**DIRECTIONS**. Reproduce the listing below word for word, with no pictures.

***

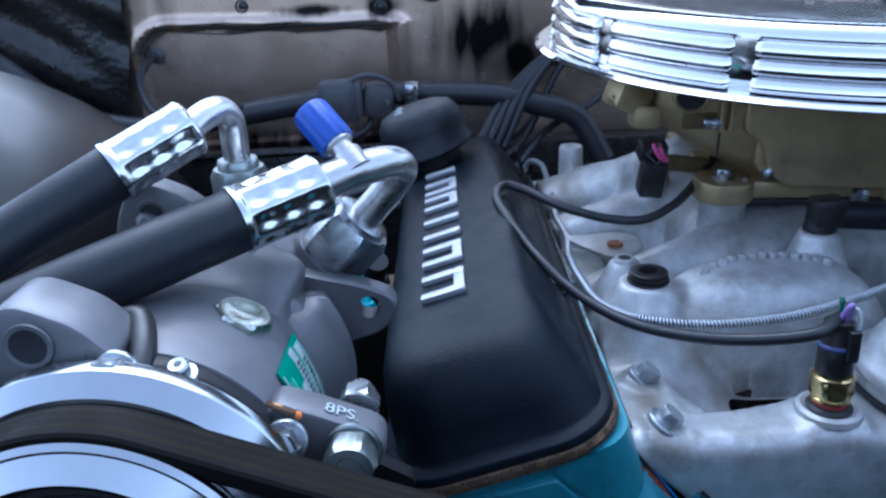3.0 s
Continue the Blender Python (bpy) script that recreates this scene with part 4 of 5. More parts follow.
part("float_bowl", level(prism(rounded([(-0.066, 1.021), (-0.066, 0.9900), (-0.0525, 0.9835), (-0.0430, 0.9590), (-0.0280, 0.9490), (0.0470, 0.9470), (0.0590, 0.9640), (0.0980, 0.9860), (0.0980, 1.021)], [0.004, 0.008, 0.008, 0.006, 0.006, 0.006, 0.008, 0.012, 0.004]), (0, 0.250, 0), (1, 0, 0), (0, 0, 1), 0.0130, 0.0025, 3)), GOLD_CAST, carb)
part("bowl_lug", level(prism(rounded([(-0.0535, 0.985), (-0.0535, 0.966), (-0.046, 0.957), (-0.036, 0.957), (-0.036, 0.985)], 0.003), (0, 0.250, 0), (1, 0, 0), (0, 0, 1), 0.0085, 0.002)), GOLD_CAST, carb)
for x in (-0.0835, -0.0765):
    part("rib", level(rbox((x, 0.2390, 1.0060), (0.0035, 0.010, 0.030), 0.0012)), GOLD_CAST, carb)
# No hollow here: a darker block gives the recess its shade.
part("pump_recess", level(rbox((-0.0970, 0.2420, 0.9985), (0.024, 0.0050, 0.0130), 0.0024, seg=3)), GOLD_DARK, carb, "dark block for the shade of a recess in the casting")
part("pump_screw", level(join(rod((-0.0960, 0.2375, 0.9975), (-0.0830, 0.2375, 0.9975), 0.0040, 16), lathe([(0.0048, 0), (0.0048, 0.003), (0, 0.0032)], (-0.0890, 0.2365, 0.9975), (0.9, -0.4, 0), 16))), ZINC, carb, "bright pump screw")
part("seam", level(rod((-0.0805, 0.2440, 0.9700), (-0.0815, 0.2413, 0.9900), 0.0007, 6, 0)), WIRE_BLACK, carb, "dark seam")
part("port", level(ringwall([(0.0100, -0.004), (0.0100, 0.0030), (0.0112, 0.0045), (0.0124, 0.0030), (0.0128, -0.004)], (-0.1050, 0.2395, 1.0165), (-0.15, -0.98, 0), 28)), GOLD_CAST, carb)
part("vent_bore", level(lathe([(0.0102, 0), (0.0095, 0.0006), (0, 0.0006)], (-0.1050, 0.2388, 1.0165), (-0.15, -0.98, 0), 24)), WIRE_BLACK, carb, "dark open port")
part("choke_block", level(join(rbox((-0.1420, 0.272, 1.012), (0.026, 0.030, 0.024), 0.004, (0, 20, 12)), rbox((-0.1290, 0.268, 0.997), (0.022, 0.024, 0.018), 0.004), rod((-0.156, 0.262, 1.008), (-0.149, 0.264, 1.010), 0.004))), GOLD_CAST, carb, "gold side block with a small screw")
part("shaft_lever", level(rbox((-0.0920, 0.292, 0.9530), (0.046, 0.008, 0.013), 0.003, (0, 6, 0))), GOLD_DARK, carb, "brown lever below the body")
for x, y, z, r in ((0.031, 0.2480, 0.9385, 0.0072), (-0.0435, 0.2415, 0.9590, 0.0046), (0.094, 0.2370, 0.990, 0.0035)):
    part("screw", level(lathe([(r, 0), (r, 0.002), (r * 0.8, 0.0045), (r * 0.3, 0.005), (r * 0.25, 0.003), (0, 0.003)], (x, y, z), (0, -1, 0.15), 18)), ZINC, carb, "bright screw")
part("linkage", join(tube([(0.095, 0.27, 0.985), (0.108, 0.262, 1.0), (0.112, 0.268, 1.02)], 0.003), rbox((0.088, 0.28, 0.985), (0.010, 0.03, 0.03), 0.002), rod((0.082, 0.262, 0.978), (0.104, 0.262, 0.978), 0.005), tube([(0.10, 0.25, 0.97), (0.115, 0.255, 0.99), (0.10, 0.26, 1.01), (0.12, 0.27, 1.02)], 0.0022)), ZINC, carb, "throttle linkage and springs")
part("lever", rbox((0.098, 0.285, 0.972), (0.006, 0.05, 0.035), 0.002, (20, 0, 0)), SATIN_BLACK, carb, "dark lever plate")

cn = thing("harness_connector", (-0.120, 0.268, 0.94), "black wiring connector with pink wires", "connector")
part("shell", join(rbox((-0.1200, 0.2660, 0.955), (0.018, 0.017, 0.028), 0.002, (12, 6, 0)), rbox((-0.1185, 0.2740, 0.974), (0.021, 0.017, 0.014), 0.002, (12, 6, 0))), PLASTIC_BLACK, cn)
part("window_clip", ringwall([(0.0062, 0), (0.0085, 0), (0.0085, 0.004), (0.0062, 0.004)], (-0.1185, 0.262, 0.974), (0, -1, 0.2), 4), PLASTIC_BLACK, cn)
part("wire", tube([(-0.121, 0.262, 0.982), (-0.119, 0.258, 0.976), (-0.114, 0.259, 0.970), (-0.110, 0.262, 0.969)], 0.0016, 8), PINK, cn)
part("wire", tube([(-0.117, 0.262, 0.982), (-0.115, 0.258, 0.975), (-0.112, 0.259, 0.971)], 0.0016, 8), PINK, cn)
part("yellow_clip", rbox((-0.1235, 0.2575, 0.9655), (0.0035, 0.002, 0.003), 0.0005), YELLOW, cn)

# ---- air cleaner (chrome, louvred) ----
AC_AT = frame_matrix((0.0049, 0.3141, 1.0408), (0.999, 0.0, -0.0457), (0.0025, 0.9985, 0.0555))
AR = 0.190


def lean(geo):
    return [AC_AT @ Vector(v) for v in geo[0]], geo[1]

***

**THE RESULT**.
3.0 s
Continue the Blender Python (bpy) script that recreates this scene with part 4 of 5. More parts follow.
part("float_bowl", level(prism(rounded([(-0.066, 1.021), (-0.066, 0.9900), (-0.0525, 0.9835), (-0.0430, 0.9590), (-0.0280, 0.9490), (0.0470, 0.9470), (0.0590, 0.9640), (0.0980, 0.9860), (0.0980, 1.021)], [0.004, 0.008, 0.008, 0.006, 0.006, 0.006, 0.008, 0.012, 0.004]), (0, 0.250, 0), (1, 0, 0), (0, 0, 1), 0.0130, 0.0025, 3)), GOLD_CAST, carb)
part("bowl_lug", level(prism(rounded([(-0.0535, 0.985), (-0.0535, 0.966), (-0.046, 0.957), (-0.036, 0.957), (-0.036, 0.985)], 0.003), (0, 0.250, 0), (1, 0, 0), (0, 0, 1), 0.0085, 0.002)), GOLD_CAST, carb)
for x in (-0.0835, -0.0765):
    part("rib", level(rbox((x, 0.2390, 1.0060), (0.0035, 0.010, 0.030), 0.0012)), GOLD_CAST, carb)
# No hollow here: a darker block gives the recess its shade.
part("pump_recess", level(rbox((-0.0970, 0.2420, 0.9985), (0.024, 0.0050, 0.0130), 0.0024, seg=3)), GOLD_DARK, carb, "dark block for the shade of a recess in the casting")
part("pump_screw", level(join(rod((-0.0960, 0.2375, 0.9975), (-0.0830, 0.2375, 0.9975), 0.0040, 16), lathe([(0.0048, 0), (0.0048, 0.003), (0, 0.0032)], (-0.0890, 0.2365, 0.9975), (0.9, -0.4, 0), 16))), ZINC, carb, "bright pump screw")
part("seam", level(rod((-0.0805, 0.2440, 0.9700), (-0.0815, 0.2413, 0.9900), 0.0007, 6, 0)), WIRE_BLACK, carb, "dark seam")
part("port", level(ringwall([(0.0100, -0.004), (0.0100, 0.0030), (0.0112, 0.0045), (0.0124, 0.0030), (0.0128, -0.004)], (-0.1050, 0.2395, 1.0165), (-0.15, -0.98, 0), 28)), GOLD_CAST, carb)
part("vent_bore", level(lathe([(0.0102, 0), (0.0095, 0.0006), (0, 0.0006)], (-0.1050, 0.2388, 1.0165), (-0.15, -0.98, 0), 24)), WIRE_BLACK, carb, "dark open port")
part("choke_block", level(join(rbox((-0.1420, 0.272, 1.012), (0.026, 0.030, 0.024), 0.004, (0, 20, 12)), rbox((-0.1290, 0.268, 0.997), (0.022, 0.024, 0.018), 0.004), rod((-0.156, 0.262, 1.008), (-0.149, 0.264, 1.010), 0.004))), GOLD_CAST, carb, "gold side block with a small screw")
part("shaft_lever", level(rbox((-0.0920, 0.292, 0.9530), (0.046, 0.008, 0.013), 0.003, (0, 6, 0))), GOLD_DARK, carb, "brown lever below the body")
for x, y, z, r in ((0.031, 0.2480, 0.9385, 0.0072), (-0.0435, 0.2415, 0.9590, 0.0046), (0.094, 0.2370, 0.990, 0.0035)):
    part("screw", level(lathe([(r, 0), (r, 0.002), (r * 0.8, 0.0045), (r * 0.3, 0.005), (r * 0.25, 0.003), (0, 0.003)], (x, y, z), (0, -1, 0.15), 18)), ZINC, carb, "bright screw")
part("linkage", join(tube([(0.095, 0.27, 0.985), (0.108, 0.262, 1.0), (0.112, 0.268, 1.02)], 0.003), rbox((0.088, 0.28, 0.985), (0.010, 0.03, 0.03), 0.002), rod((0.082, 0.262, 0.978), (0.104, 0.262, 0.978), 0.005), tube([(0.10, 0.25, 0.97), (0.115, 0.255, 0.99), (0.10, 0.26, 1.01), (0.12, 0.27, 1.02)], 0.0022)), ZINC, carb, "throttle linkage and springs")
part("lever", rbox((0.098, 0.285, 0.972), (0.006, 0.05, 0.035), 0.002, (20, 0, 0)), SATIN_BLACK, carb, "dark lever plate")

cn = thing("harness_connector", (-0.120, 0.268, 0.94), "black wiring connector with pink wires", "connector")
part("shell", join(rbox((-0.1200, 0.2660, 0.955), (0.018, 0.017, 0.028), 0.002, (12, 6, 0)), rbox((-0.1185, 0.2740, 0.974), (0.021, 0.017, 0.014), 0.002, (12, 6, 0))), PLASTIC_BLACK, cn)
part("window_clip", ringwall([(0.0062, 0), (0.0085, 0), (0.0085, 0.004), (0.0062, 0.004)], (-0.1185, 0.262, 0.974), (0, -1, 0.2), 4), PLASTIC_BLACK, cn)
part("wire", tube([(-0.121, 0.262, 0.982), (-0.119, 0.258, 0.976), (-0.114, 0.259, 0.970), (-0.110, 0.262, 0.969)], 0.0016, 8), PINK, cn)
part("wire", tube([(-0.117, 0.262, 0.982), (-0.115, 0.258, 0.975), (-0.112, 0.259, 0.971)], 0.0016, 8), PINK, cn)
part("yellow_clip", rbox((-0.1235, 0.2575, 0.9655), (0.0035, 0.002, 0.003), 0.0005), YELLOW, cn)

# ---- air cleaner (chrome, louvred) ----
AC_AT = frame_matrix((0.0049, 0.3141, 1.0408), (0.999, 0.0, -0.0457), (0.0025, 0.9985, 0.0555))
AR = 0.190


def lean(geo):
    return [AC_AT @ Vector(v) for v in geo[0]], geo[1]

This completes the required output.